Von Stephan Bickhardt

Liebe Besucherinnen, liebe Gäste, liebe Gemeindeglieder,

an einem historischen Tag, am 9. Oktober, am Tag der friedlichen Revolution in Ostdeutschland nach 32 Jahren, damals 1989 ein Montag, empfinden wir Dankbarkeit und sind ergriffen von dem, was damals geschah. Udo Hartmann, Cornelia Bornschlegel, Kathrin Hattenhauer und 30 weitere Mitglieder oppositioneller Basisgruppen saßen an jenem Tag im Stasigefängnis unweit des Leipziger Ringes in der Beethovenstraße. Sie und ihre Freunde hatten diese Demonstration über Monate vorbereitet mit Mut, dem Mut für die Presse- und Versammlungsfreiheit einzutreten – indem sie es einfach taten, Flugblätter verteilten und Versammlungen im öffentlichen Raum organisierten. Was da montags nach den Friedensgebeten über Jahre seit 1982 anwuchs, war und ist getragen von Basisgruppen, die hier in der Nikolaikirche Leipzig von der Gemeinde und couragierten Mitgliedern so geduldig und konsequent unterstützt wurden und werden, DANKE.

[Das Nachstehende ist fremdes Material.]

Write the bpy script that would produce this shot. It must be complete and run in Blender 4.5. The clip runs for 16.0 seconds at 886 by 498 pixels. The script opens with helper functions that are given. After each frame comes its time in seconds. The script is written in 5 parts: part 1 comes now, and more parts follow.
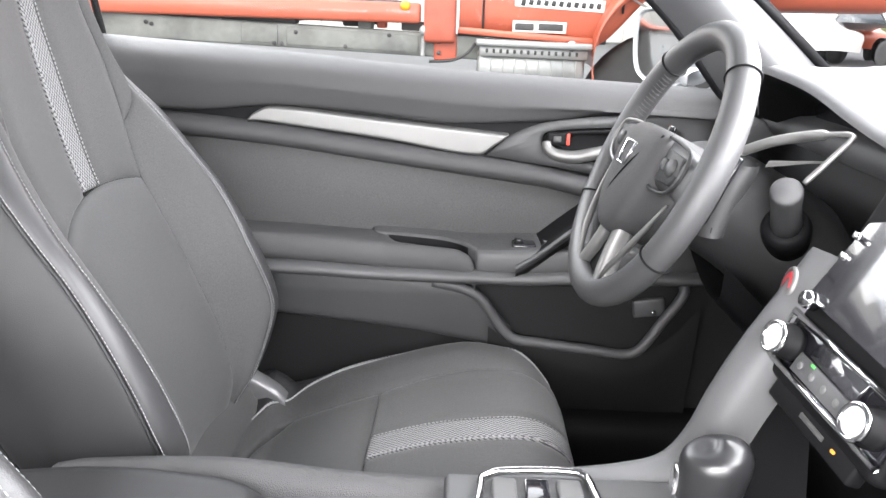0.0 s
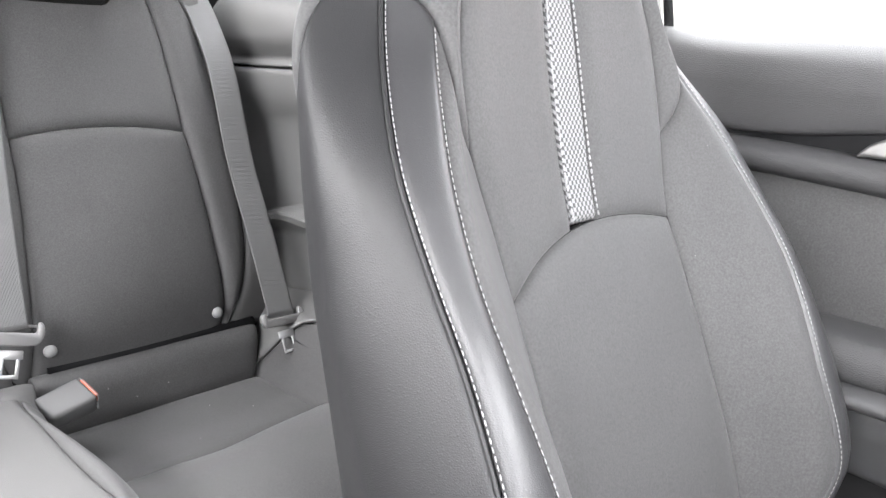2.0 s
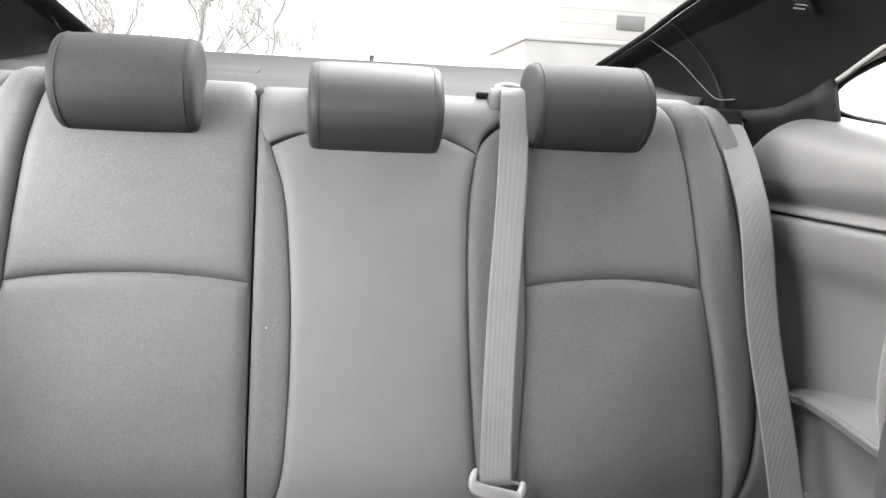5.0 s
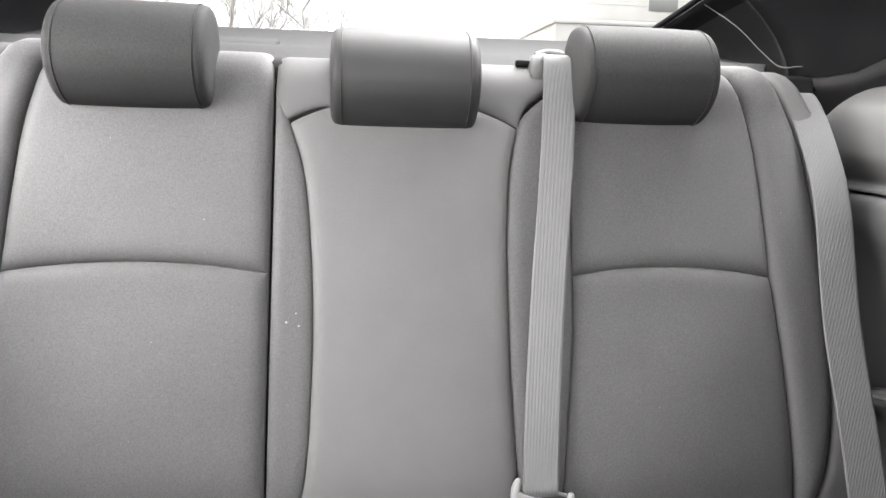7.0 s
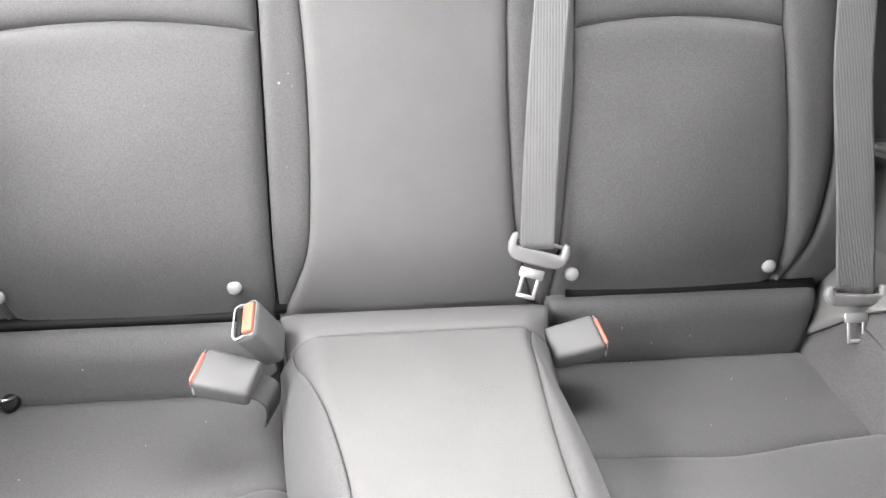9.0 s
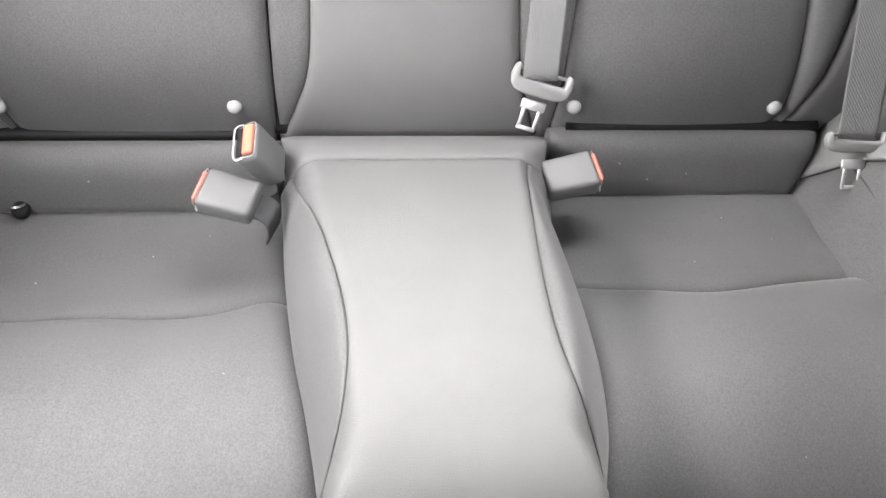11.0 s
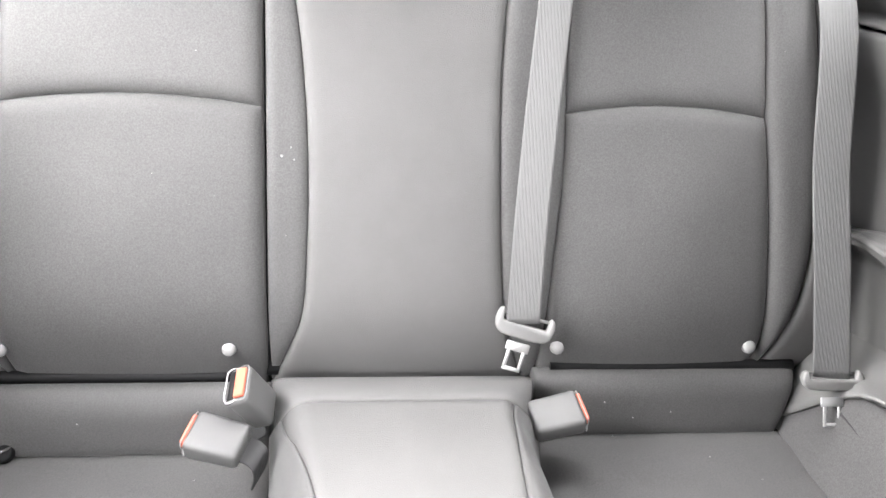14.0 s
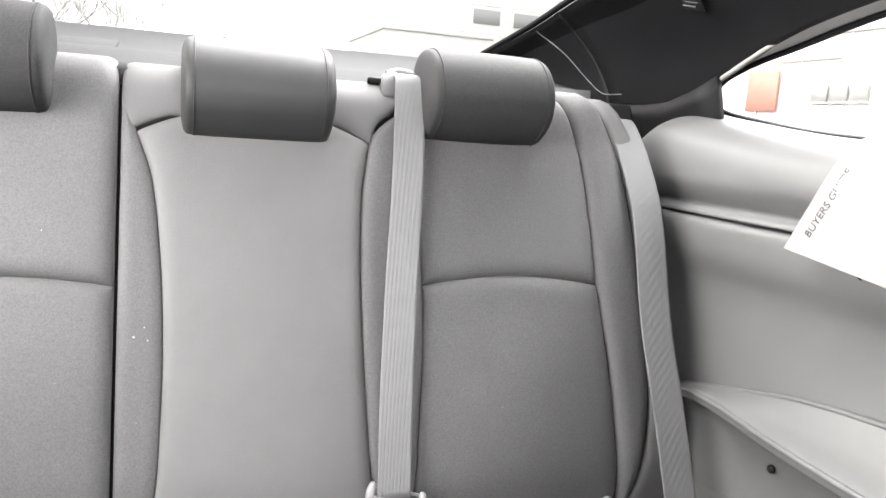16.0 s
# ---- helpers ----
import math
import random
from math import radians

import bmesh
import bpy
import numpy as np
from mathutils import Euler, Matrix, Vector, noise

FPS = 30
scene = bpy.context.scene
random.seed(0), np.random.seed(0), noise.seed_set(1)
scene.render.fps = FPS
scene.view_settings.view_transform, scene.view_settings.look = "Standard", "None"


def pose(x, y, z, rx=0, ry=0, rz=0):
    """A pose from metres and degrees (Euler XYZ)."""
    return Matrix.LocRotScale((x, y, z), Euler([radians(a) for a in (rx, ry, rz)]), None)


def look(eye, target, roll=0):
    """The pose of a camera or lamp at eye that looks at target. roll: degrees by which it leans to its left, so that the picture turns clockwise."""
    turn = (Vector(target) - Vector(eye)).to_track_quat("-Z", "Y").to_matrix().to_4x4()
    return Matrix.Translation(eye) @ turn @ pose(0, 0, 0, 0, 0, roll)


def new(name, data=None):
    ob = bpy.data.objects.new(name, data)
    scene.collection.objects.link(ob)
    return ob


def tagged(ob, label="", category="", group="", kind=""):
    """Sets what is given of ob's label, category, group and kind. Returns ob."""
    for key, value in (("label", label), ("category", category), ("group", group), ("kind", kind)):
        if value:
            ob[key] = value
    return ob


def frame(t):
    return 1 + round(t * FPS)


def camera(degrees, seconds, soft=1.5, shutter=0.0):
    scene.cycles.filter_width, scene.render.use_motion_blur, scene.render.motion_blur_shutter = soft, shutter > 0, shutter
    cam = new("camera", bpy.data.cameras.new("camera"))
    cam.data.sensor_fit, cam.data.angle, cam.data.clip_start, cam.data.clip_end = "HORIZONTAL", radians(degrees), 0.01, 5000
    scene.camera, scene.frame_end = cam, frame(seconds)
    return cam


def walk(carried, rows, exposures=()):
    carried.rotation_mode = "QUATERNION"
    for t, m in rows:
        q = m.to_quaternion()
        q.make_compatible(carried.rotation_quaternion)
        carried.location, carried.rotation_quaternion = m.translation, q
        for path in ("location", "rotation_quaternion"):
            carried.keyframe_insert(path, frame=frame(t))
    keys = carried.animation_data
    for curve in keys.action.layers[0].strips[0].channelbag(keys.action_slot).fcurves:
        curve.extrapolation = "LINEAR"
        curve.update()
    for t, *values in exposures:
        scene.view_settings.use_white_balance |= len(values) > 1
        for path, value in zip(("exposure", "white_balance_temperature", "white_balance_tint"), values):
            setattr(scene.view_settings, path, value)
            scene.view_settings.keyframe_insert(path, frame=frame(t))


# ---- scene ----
cam = camera(60.6, 16.0)
# The cabin is laid out in its own units; W() turns them into metres above the ground.
K, DZ = 1.08, -0.18


def W(p):
    return Vector((p[0] * K, p[1] * K, p[2] * K + DZ))


PATH = [
    (0, (-0.064, -0.518, 1.13), (-0.117, 1.389, 0.53), 1.4),
    (0.5, (-0.082, -0.406, 1.107), (-0.399, 1.49, 0.558), 2.9),
    (1, (-0.1, -0.323, 1.066), (-0.642, 1.53, 0.544), 4.1),
    (1.5, (-0.146, -0.239, 1.03), (-1.065, 1.465, 0.528), 3.4),
    (2, (-0.196, -0.14, 1.033), (-1.522, 1.276, 0.548), 2.2),
    (2.5, (-0.245, -0.083, 1.035), (-1.866, 0.992, 0.568), 1.9),
    (3, (-0.292, -0.063, 1.057), (-2.089, 0.693, 0.61), 2.1),
    (3.5, (-0.306, -0.069, 1.087), (-2.19, 0.474, 0.69), 2.4),
    (4, (-0.323, -0.077, 1.11), (-2.247, 0.349, 0.767), 2.5),
    (4.5, (-0.332, -0.065, 1.113), (-2.28, 0.268, 0.802), 2.6),
    (7, (-0.447, -0.053, 1.095), (-2.405, 0.162, 0.747), 1.8),
    (7.5, (-0.452, -0.057, 1.094), (-2.38, 0.169, 0.613), 1.6),
    (8, (-0.455, -0.057, 1.089), (-2.337, 0.17, 0.451), 1.3),
    (8.5, (-0.454, -0.051, 1.076), (-2.287, 0.166, 0.305), 1.0),
    (9, (-0.447, -0.036, 1.075), (-2.221, 0.141, 0.17), 0.5),
    (9.5, (-0.452, -0.037, 1.083), (-2.14, 0.134, 0.024), 0.9),
    (10, (-0.453, -0.028, 1.091), (-2.046, 0.121, -0.108), 1.4),
    (12.5, (-0.439, -0.026, 1.112), (-1.912, 0.122, -0.232), 3.5),
    (13, (-0.444, -0.029, 1.12), (-2.037, 0.139, -0.078), 3.4),
    (13.5, (-0.437, -0.029, 1.12), (-2.158, 0.15, 0.117), 2.9),
    (14, (-0.434, -0.027, 1.125), (-2.253, 0.151, 0.313), 2.7),
    (14.5, (-0.427, -0.047, 1.117), (-2.317, 0.179, 0.502), 3.4),
    (15, (-0.42, -0.05, 1.112), (-2.348, 0.225, 0.657), 3.6),
    (15.5, (-0.424, -0.056, 1.113), (-2.35, 0.342, 0.75), 3.9),
    (16, (-0.424, -0.09, 1.109), (-2.287, 0.564, 0.792), 4.0),
]
walk(cam, [(t, look(W(eye), W(target), roll)) for t, eye, target, roll in PATH], exposures=[(0.0, 3.31, 6300, 10), (0.5, 3.34, 6300, 10), (1.5, 3.51, 6300, 10), (3.0, 3.83, 6430, 10), (4.5, 3.75, 6480, 10), (7.0, 3.66, 6480, 10), (9.0, 4.05, 6480, 10), (10.0, 4.01, 6480, 10), (12.5, 4.08, 6480, 10), (13.5, 4.26, 6480, 10), (14.5, 4.21, 6480, 10), (15.5, 4.05, 6480, 10), (16.0, 3.99, 6480, 10)])

# ---- light ----
world = bpy.data.worlds.new("sky")
scene.world = world
world.use_nodes = True
nt = world.node_tree
sky = nt.nodes.new("ShaderNodeTexSky")
sky.sky_type, sky.sun_disc = "NISHITA", False
sky.sun_elevation, sky.sun_rotation = radians(38), radians(200)
sky.air_density, sky.dust_density, sky.ozone_density = 1.0, 6.0, 1.0
mixn = nt.nodes.new("ShaderNodeMixRGB")
mixn.inputs[0].default_value = 0.88
mixn.inputs[2].default_value = (3.64, 3.6, 3.68, 1)
nt.links.new(sky.outputs[0], mixn.inputs[1])
nt.links.new(mixn.outputs[0], nt.nodes["Background"].inputs[0])
nt.nodes["Background"].inputs[1].default_value = 0.12
sun = new("sun", bpy.data.lights.new("sun", "SUN"))
sun.data.energy, sun.data.angle, sun.data.color = 0.6, radians(25), (1.0, 0.985, 0.965)
sun.matrix_world = look((0, 0, 8), (0.9, -0.6, 6.6))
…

Ich nehme den gewohnten Weg für die Auslegung eines Bibelwortes im Friedensgebet. Gerade in den Revolutionswochen 1989 halfen die Tageslosungen der Evangelischen Kirche, den Friedensgebeten eine Richtung zu geben. Ja wirklich, Losungen, gezogen aus einem großen Zettelkasten mit Bibelworten, die um die Welt gehen, Jahr um Jahr. Für den heutigen Tag heißt die Losung aus dem Josuabuch des Alten Testaments: „Wenn ihr auf all das zurückschaut, so begegnet dem Herrn mit Ehrfurcht! Dient ihm aufrichtig und treu! Schafft die Götter ab, die eure Vorfahren verehrt haben.“ (Josua 24,14) In den Friedensgebeten landauf landab 1989 wurden die Tageslosungen zum Maßstab eines glaubenden Verständnisses politscher Ereignisse. Kann ein Bibelwort helfen, was jetzt politische Aufgabe ist? (Wiederholung Tageslosung nach der Übersetzung der Basisbibel)

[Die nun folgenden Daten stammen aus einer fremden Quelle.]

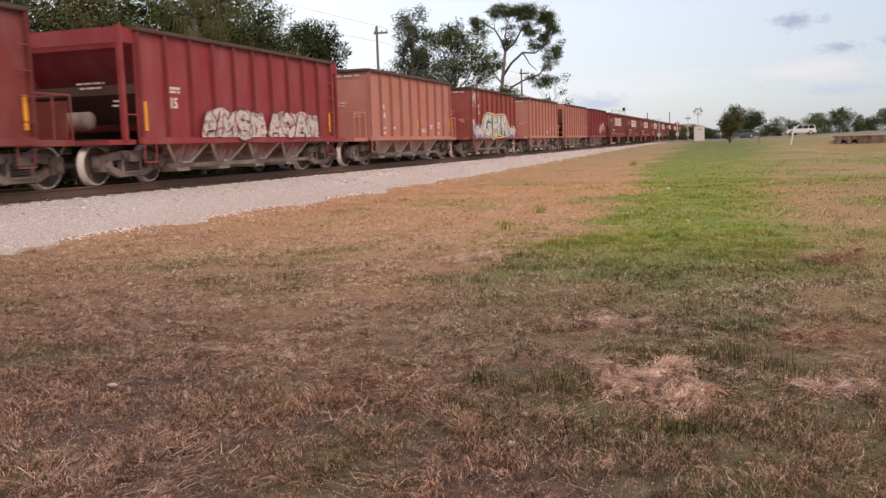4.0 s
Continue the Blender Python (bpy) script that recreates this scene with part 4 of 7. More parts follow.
def open_hopper(ylo, yhi, paint, label, bays=4, ribs=8, end="flat", top=3.27, sill=0.90, tone="truck", box=True, beam=True):
    """An open-top stone hopper. end: flat end sheet, or slant for a sloping one behind an open frame."""
    ob, h = car_base("hopper_car", ylo, yhi, label, "freight car", ylo + 0.30, yhi + 0.08, (1.55, 1.55), tone)
    p = M[paint]
    for s in (-1, 1):
        part("side_sheet", box_data((s * (HALF - 0.09), 0, (top + sill) / 2, 0.03, 2 * h, top - sill - 0.1)), p, ob)
        part("top_chord", box_data((s * (HALF - 0.045), 0, top - 0.045, 0.15, 2 * h + 0.06, 0.10)), M["rim"], ob, bevel=0.02)
        part("side_sill", box_data((s * (HALF - 0.05), 0, sill, 0.13, 2 * h, 0.16)), p, ob, bevel=0.02)
    rib_rows(ob, spread(-h + 0.06, h - 0.06, ribs + 2), sill + 0.05, top - 0.1, trim_of(paint), HALF - 0.075, 0.095, 0.10)
    for k in (-1, 1):
        part("end_chord", box_data((0, k * h, top - 0.045, 2 * HALF - 0.2, 0.14, 0.10)), M["rim"], ob, bevel=0.02)
        slant = end == "slant"
        e = h - 0.02
        if slant:
            part("end_sheet", prism_data([(k * e, top - 0.4), (k * e, top - 0.06), (k * (e - 0.03), top - 0.06), (k * (e - 1.15), sill + 0.3), (k * (e - 1.12), sill + 0.25)], "x", -HALF + 0.1, HALF - 0.1), p, ob)
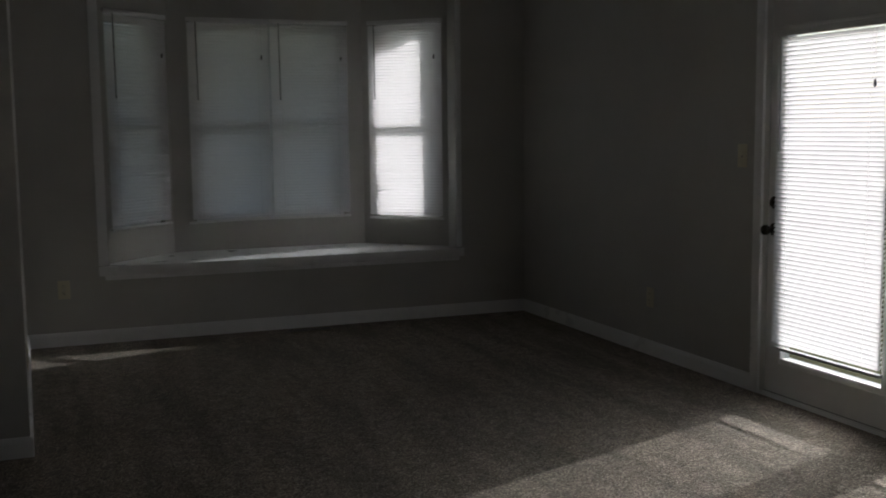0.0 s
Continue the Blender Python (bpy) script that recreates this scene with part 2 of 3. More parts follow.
def structure(name, bm, mat, label="", smooth=False):
    ob = new(name, finish(bm, name, mat, smooth))
    return tagged(ob, label, "", "", "structure")


def box(x0, x1, y0, y1, z0, z1, bevel=0.0, seg=2, bm=None):
    bm = bm or bmesh.new()
    made = bmesh.ops.create_cube(bm, size=1)["verts"]
    for v in made:
        v.co = Vector((x0 + (v.co.x + 0.5) * (x1 - x0), y0 + (v.co.y + 0.5) * (y1 - y0), z0 + (v.co.z + 0.5) * (z1 - z0)))
    if bevel:
        edges = list({e for v in made for e in v.link_edges})
        bmesh.ops.bevel(bm, geom=edges, offset=bevel, segments=seg, affect="EDGES", profile=0.5)
    return bm


def prism(points, axis, a, b, bevel=0.0, seg=1, bm=None):
    """A closed outline in the plane across axis, drawn out from a to b. Outline pairs follow the other two axes in order."""
    bm = bm or bmesh.new()
    order = [i for i in range(3) if i != axis]
    rings = []
    for t in (a, b):
        ring = []
        for p, q in points:
            co = [0, 0, 0]
            co[axis], co[order[0]], co[order[1]] = t, p, q
            ring.append(bm.verts.new(co))
        rings.append(ring)
    n = len(points)
    faces = [bm.faces.new(rings[0]), bm.faces.new(rings[1][::-1])]
    for i in range(n):
        faces.append(bm.faces.new((rings[0][i], rings[1][i], rings[1][(i + 1) % n], rings[0][(i + 1) % n])))
    if bevel:
        bmesh.ops.bevel(bm, geom=list({e for f in faces for e in f.edges}), offset=bevel, segments=seg, affect="EDGES", profile=0.5)
    return bm


def rod(p, q, r0, r1=None, n=14, bm=None):
    """A round bar from p to q."""
    bm = bm or bmesh.new()
    p, q = Vector(p), Vector(q)
    turn = (q - p).to_track_quat("Z", "Y").to_matrix().to_4x4()
    m = Matrix.Translation((p + q) / 2) @ turn
    bmesh.ops.create_cone(bm, cap_ends=True, segments=n, radius1=r0, radius2=r0 if r1 is None else r1, depth=(q - p).length, matrix=m)
    return bm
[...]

Wir sind heute hier, weil wir den Aufbruch von 89 bei uns tragen, eine einmalige Erfahrung. Manche erzählen, wie überwältigt sie waren, als sie aus den Kirchen der Innenstadt traten und die Menschenmassen sahen am Abend des 9. Oktober, die vielen Tausend. Eine friedliche demokratische Revolution nahm ihren Anfang und dieser Anfang wird für immer zugleich der Höhepunkt sein, weil eben überraschend so viele kamen, weil die langen Jahre der Oppositionsarbeit und der Montagsgebete mit einem Mal zur Botschaft für das

                                                             

ganze Land wurden. Eine friedliche demokratische gewaltfeie Revolution? Stimmt das? Ja, für diesen Tag und die Wochen bis zu den Runden Tischen war dies so. Aber, in den Monaten und Jahren zuvor saßen unfassbar viele Menschen im Land wegen kritischer Haltung im Gefängnis, 200.000. Der Weg zur friedlichen Revolution war überhaupt nicht friedlich, die Staatsmacht schlug zu. Dass aber Friedensbitte und Demo-Aktionen dann doch Staatsmacht und Polizei zum Einlenken bewegte, dafür sind wir dankbar, froh und dankbar. Da sind Gefühle aufgerufen, die über Sätze hinausgehen.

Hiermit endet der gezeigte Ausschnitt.